VAT registration isn’t optional if you cross certain revenue thresholds.
- Mandatory registration: If your taxable supplies and imports exceed AED 375,000 in the past 12 months or are expected to in the next 30 days, you must register.
- Voluntary registration: If your business turnover exceeds AED 187,500 (but not the mandatory threshold), you can choose to register.
This registration applies whether your business is based on the mainland or in a free zone.
But the VAT treatment for free zones can vary, as we’ll explain below.
How Is VAT Calculated in the UAE?
The concept behind VAT is simple: it’s a tax on the value added at each stage of the production or supply chain. Here’s how you can calculate it.
Step 1: Determine Output VAT
This is the 5% VAT you charge your customers when you sell a product or service.
Example:
If you sell a service for AED 10,000, the VAT added would be AED 500.
So, the total invoice becomes AED 10,500.
Step 2: Calculate Input VAT
This is the VAT you pay to your suppliers for goods or services used in your business.
Example:
If you bought office furniture for AED 4,000 plus AED 200 VAT, that AED 200 is your input VAT.
Step 3: Net VAT Payable
The amount you owe the FTA is the difference between output VAT and input VAT.
Formula:
VAT to pay = Output VAT – Input VAT
Using our example:
Output VAT = AED 500
Input VAT = AED 200
You owe AED 300 to the FTA.
That’s it.

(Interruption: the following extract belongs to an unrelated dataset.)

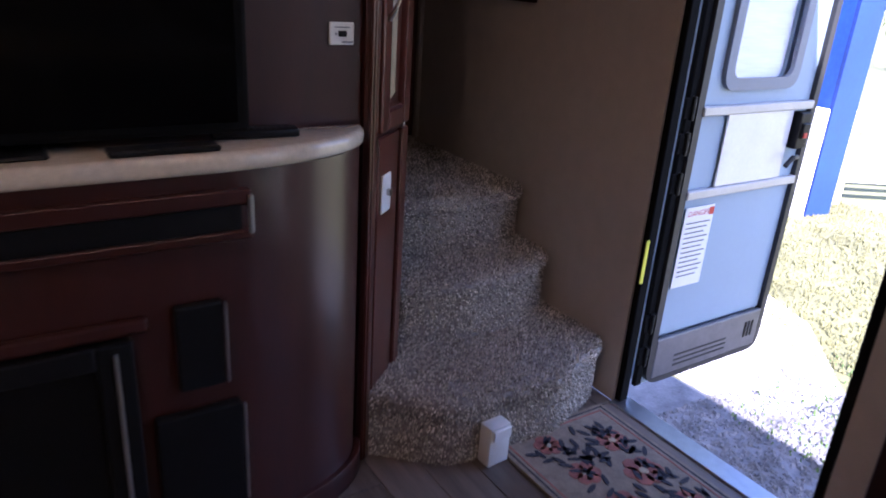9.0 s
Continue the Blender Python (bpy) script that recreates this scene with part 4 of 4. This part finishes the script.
# ---------------------------------------------------------------- rug, stool, floor grille, mats
rug = thing("runner_rug", "long cream woven runner with dark round motifs", "rug", (0, 5.2, 0))
bm = box(-0.265, 0.265, 2.62, 7.13, 0.0005, 0.010, 0.003, 1)
bmesh.ops.subdivide_edges(bm, edges=[e for e in bm.edges if abs(e.verts[0].co.y - e.verts[1].co.y) > 1], cuts=60)
for v in bm.verts:
    if abs(abs(v.co.x) - 0.265) < 0.01:
        v.co.x += 0.004 * noise.noise((v.co.x, v.co.y * 3, 0))
part("weave", bm, RUG, rug)
for x in (-0.19, -0.155, 0.0):
    part("woven_line", box(x, x + 0.008, 2.63, 7.12, 0.0101, 0.0112), RUG_LINE, rug)
for y in (3.06, 3.90, 4.61, 5.44, 6.19):
    for rx, ry, mt, z in ((0.085, 0.075, RUG_LINE, 0.0115), (0.052, 0.060, INK, 0.0122), (0.018, 0.03, RUG, 0.0130)):
        if mt is INK:
            for k in range(7):
                t = 2 * math.pi * k / 7
                part("motif", disc((0.024 + 0.032 * math.cos(t), y + 0.035 * math.sin(t), z), 0.017, 0.0012, sides=9), mt, rug)
            part("motif", disc((0.024, y, z), 0.024, 0.0014, sides=12), mt, rug)
        elif mt is RUG_LINE:
            part("motif", disc((0.024, y, z), rx, 0.0010, sides=24), mt, rug)

stool = thing("bar_stool", "dark brown wooden saddle-seat bar stool", "stool", (0.62, 4.55, 0))
bm = box(0.478, 0.762, 4.30, 4.80, 0.615, 0.655, 0.014, 3)
bmesh.ops.subdivide_edges(bm, edges=bm.edges[:], cuts=3, use_grid_fill=True)
for v in bm.verts:
    if v.co.z > 0.63:
        v.co.z += 0.012 * ((v.co.y - 4.55) / 0.25) ** 2
part("seat", bm, WALNUT, stool, "", True)
for sx in (-1, 1):
    for sy in (-1, 1):
        p0 = Vector((0.62 + sx * 0.135, 4.55 + sy * 0.215, 0))
        p1 = Vector((0.62 + sx * 0.105, 4.55 + sy * 0.165, 0.614))
        bm = box(-0.018, 0.018, -0.018, 0.018, 0, 0.614, 0.004, 1)
        for v in bm.verts:
            v.co = p0.lerp(p1, v.co.z / 0.614) + Vector((v.co.x, v.co.y, 0))
        part("leg", bm, WALNUT, stool)
for z, kx, ky in ((0.30, 0.118, 0.188), (0.20, 0.125, 0.20)):
    for s in (-1, 1):
        if z == 0.30:
            part("rung", box(0.62 - kx, 0.62 + kx, 4.55 + s * ky - 0.010, 4.55 + s * ky + 0.010, z - 0.014, z + 0.014, 0.003, 1), WALNUT, stool)
        else:
            part("rung", box(0.62 + s * kx - 0.010, 0.62 + s * kx + 0.010, 4.55 - ky, 4.55 + ky, z - 0.014, z + 0.014, 0.003, 1), WALNUT, stool)
part("rung", box(0.50, 0.74, 4.36, 4.38, 0.40, 0.428, 0.003, 1), WALNUT, stool)
fg = thing("floor_register", "tan metal floor heating register", "vent", (0.73, 4.13, 0))
part("frame", box(0.68, 0.78, 3.96, 4.30, 0.0005, 0.006, 0.002, 1), MAT_BEIGE, fg)
for k in range(10):
    part("slat", box(0.70, 0.76, 3.985 + 0.03 * k, 3.997 + 0.03 * k, 0.0062, 0.009), GREY_INK, fg)

dm = thing("doormat", "beige floral doormat with rose and dark blue leaves", "mat", (2.03, 6.79, 0))
part("pad", box(1.785, 2.29, 6.33, 7.20, 0.0005, 0.011, 0.003, 1), MAT_FIELD, dm)
for d, mt in ((0.016, INK), (0.034, MAT_ROSE)):
    for x0, x1, y0, y1 in ((1.785 + d, 1.791 + d, 6.33 + d, 7.20 - d), (2.284 - d, 2.29 - d, 6.33 + d, 7.20 - d), (1.792 + d, 2.283 - d, 6.33 + d, 6.336 + d), (1.792 + d, 2.283 - d, 7.194 - d, 7.20 - d)):
        part("border_line", box(x0, x1, y0, y1, 0.0112, 0.0120), mt, dm)
random.seed(33)
for k in range(9):
    cx, cy, r = 2.035 + (0.10 if k % 2 else -0.08) + random.uniform(-0.03, 0.03), 6.43 + 0.083 * k, random.uniform(0.75, 1.3)
    for j in range(6):
        t = 2 * math.pi * j / 6 + k
        part("petal", disc((cx + 0.032 * r * math.cos(t), cy + 0.032 * r * math.sin(t), 0.0119), 0.024 * r, 0.0016, sides=9), MAT_ROSE, dm)
    part("flower_centre", disc((cx, cy, 0.0130), 0.013 * r, 0.0014, sides=9), MAT_BEIGE, dm)
for k in range(150):
    cx, cy, t = random.uniform(1.86, 2.23), random.uniform(6.40, 7.12), random.uniform(0, 6.28)
    own = disc((0, 0, 0), 0.015, 0.0012, sides=8)
    mm = Matrix.Translation((cx, cy, 0.0131)) @ Matrix.Rotation(t, 4, "Z") @ Matrix.Diagonal((1.8, 0.6, 1, 1))
    bmesh.ops.transform(own, matrix=mm, verts=own.verts)
    part("leaf", own, MAT_BLUE, dm)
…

Keep proper records of every taxable invoice you issue and receive, and you’ll always be able to figure out your VAT position.
What About Zero-Rated and Exempt Supplies?

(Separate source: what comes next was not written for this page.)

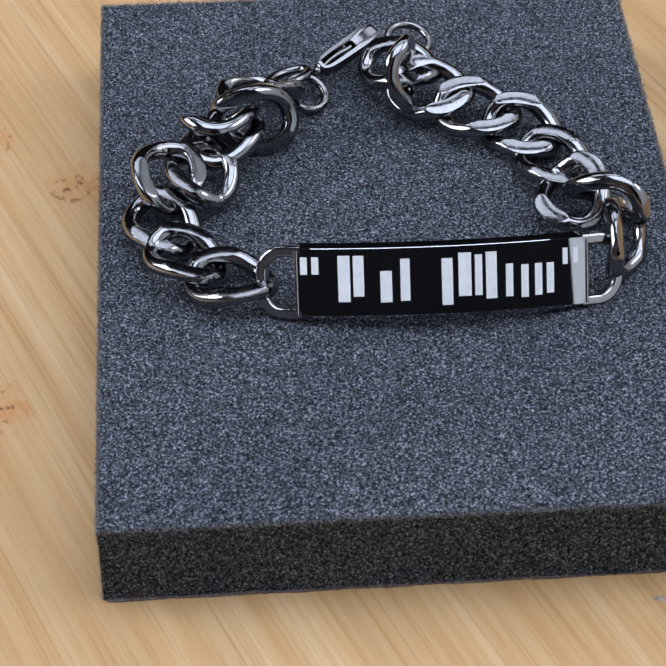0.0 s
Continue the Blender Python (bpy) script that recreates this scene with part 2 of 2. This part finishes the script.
def bamboo_table():
    table = tagged(new("table_top"), "pale honey-coloured bamboo table top of glued strips", "table", kind="structure")
    rng = random.Random(4)
    length, thick, bevel = 0.62, 0.02, 0.00006
    half = STRIP / 2
    ring = [(-half, -thick), (half, -thick), (half, -bevel), (half - bevel, 0), (-half + bevel, 0), (-half, -bevel)]
    k = len(ring)
    for i in range(-17, 24):
        v0 = (5.5 + 21.0 * i) * MM + half
        u0 = NODES.get(i, rng.uniform(-150, 150)) * MM
        verts = [(x, y, z) for y in (-length / 2 - u0 + 0.06, length / 2 - u0 + 0.06) for x, z in ring]
        faces = [(q, (q + 1) % k, k + (q + 1) % k, k + q) for q in range(k)] + [tuple(range(k))[::-1], tuple(range(k, 2 * k))]
        ob = part("bamboo_strip", mesh_from("bamboo_strip", verts, faces, m_bamboo), table)
        e, g = Vector((math.cos(GRAIN), math.sin(GRAIN), 0)), Vector((-math.sin(GRAIN), math.cos(GRAIN), 0))
        ob.matrix_world = Matrix.Translation(e * v0 + g * u0) @ Matrix.Rotation(GRAIN, 4, "Z")
    for du, dv in ((-1, -1), (-1, 1), (1, -1), (1, 1)):
        leg = part("table_leg", box_mesh("table_leg", -0.02, 0.02, -0.02, 0.02, -0.75, -0.02, m_floor), table, "plain square brown wooden leg")
        leg.matrix_world = Matrix.Translation(e * (0.08 + 0.36 * dv) + g * (0.06 + 0.26 * du)) @ Matrix.Rotation(GRAIN, 4, "Z")
    return table


bamboo_table()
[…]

Not everything in the UAE is taxed at 5%. Some goods and services fall into special categories.
Zero-Rated Supplies (0% VAT)
Even though VAT is applied at 0%, businesses can still claim back the VAT they paid on inputs related to these supplies.
Examples include:
- Certain healthcare and educational services
- Exports outside the GCC
- International transportation
Exempt Supplies (No VAT)
Exempt supplies are not subject to VAT at all, and businesses providing these can’t recover the VAT on related purchases.
Examples include:
- Certain financial services
- Residential property (under specific conditions)
- Local passenger transport
Knowing which category your goods and services fall under is important because it impacts how you invoice clients and how much VAT you can reclaim.
How Does VAT Work in UAE Free Zones?
There’s often confusion about the VAT obligations of free zone companies.
The short answer? Yes, most of the time.
The long answer? Read on.
What Are Free Zones?
Free zones are designated areas within the UAE designed to attract foreign investment. Companies in these zones benefit from advantages like:
- 100% foreign ownership
- Customs duty exemptions
- Full repatriation of profits
- Streamlined licensing processes
There are over 40 free zones across the UAE, including popular ones like Dubai Multi Commodities Centre (DMCC), Jebel Ali Free Zone Authority (JAFZA), and Abu Dhabi Global Market (ADGM).
VAT Implications for Free Zone Companies
Under UAE VAT law, there’s a special category known as “Designated Zones”. These are free zones treated as being outside the UAE for VAT purposes, but only under certain conditions.
This doesn’t mean VAT doesn’t apply. It does but the type of transaction determines how it’s applied.
- Goods moving within a Designated Zone: Not subject to VAT.
- Goods moving from a Designated Zone to the mainland: Subject to 5% VAT.
- Services rendered: Almost always subject to VAT, regardless of location.
In short, you mustn’t make the mistake of thinking that a free zone address automatically exempts them from tax. Even if your company is based in a free zone, you might still need to register for VAT and comply with reporting rules.
So, How Do You Stay Compliant?
As we’ve already discussed, VAT compliance applies across the board, no matter if your business is in a free zone or on the mainland.
Below are some things you should stay on top of.
- Register on time with the FTA.
- Issue tax invoices correctly.
- File returns quarterly or monthly, as required by the size of your business.
- Keep accurate records for at least five years.
- Reconcile input and output VAT regularly.
What Happens If You Don’t Comply?
Not everyone has time to manage VAT, and that’s okay. Outsource it to financial advisors or accountants who can handle this process on your behalf. Bear in mind that late filings or non-compliance to VAT regulations often lead to severe financial consequences.
For instance, businesses that fail to register within the required 30 days after crossing the mandatory threshold of AED 375,000 face a flat penalty of AED 10,000. Similarly, if a business no longer meets the registration criteria and doesn’t apply for deregistration within the given 20-business-day window, it can be fined AED 1,000 for the first instance and AED 1,000 monthly thereafter, up to AED 10,000.
The same timeline applies to VAT return submissions, which must be filed and paid within 28 days of the tax period’s end. Missing this deadline results in an initial AED 1,000 penalty, which doubles to AED 2,000 if repeated within two years. Late payments also trigger interest: 2% immediately, followed by a 4% monthly charge until settled.
Other than filing and payment, you must also be careful when submitting information and issuing invoices. Inaccurate returns, failure to issue proper VAT invoices, or not maintaining records for the required five years can result in fines ranging from AED 1,000 to AED 50,000, based on the severity and recurrence of your lapse. Errors caught during an FTA audit carry the highest risk, with penalties potentially reaching 50% of the unpaid tax plus monthly interest.
Final Thoughts
VAT may only be 5%, but it plays a huge role in how companies manage their finances, pricing, and operations.
When done right, it’s business as usual. When done wrong, it can lead to cash flow issues, penalties, or delayed government approvals.
That being said, if you have a clear grasp of the basics and a good advisor on your side, staying compliant is a walk in the park.
As long as you keep your records clean, stay aware of your thresholds, and review your VAT position as your business grows, you’re good to go!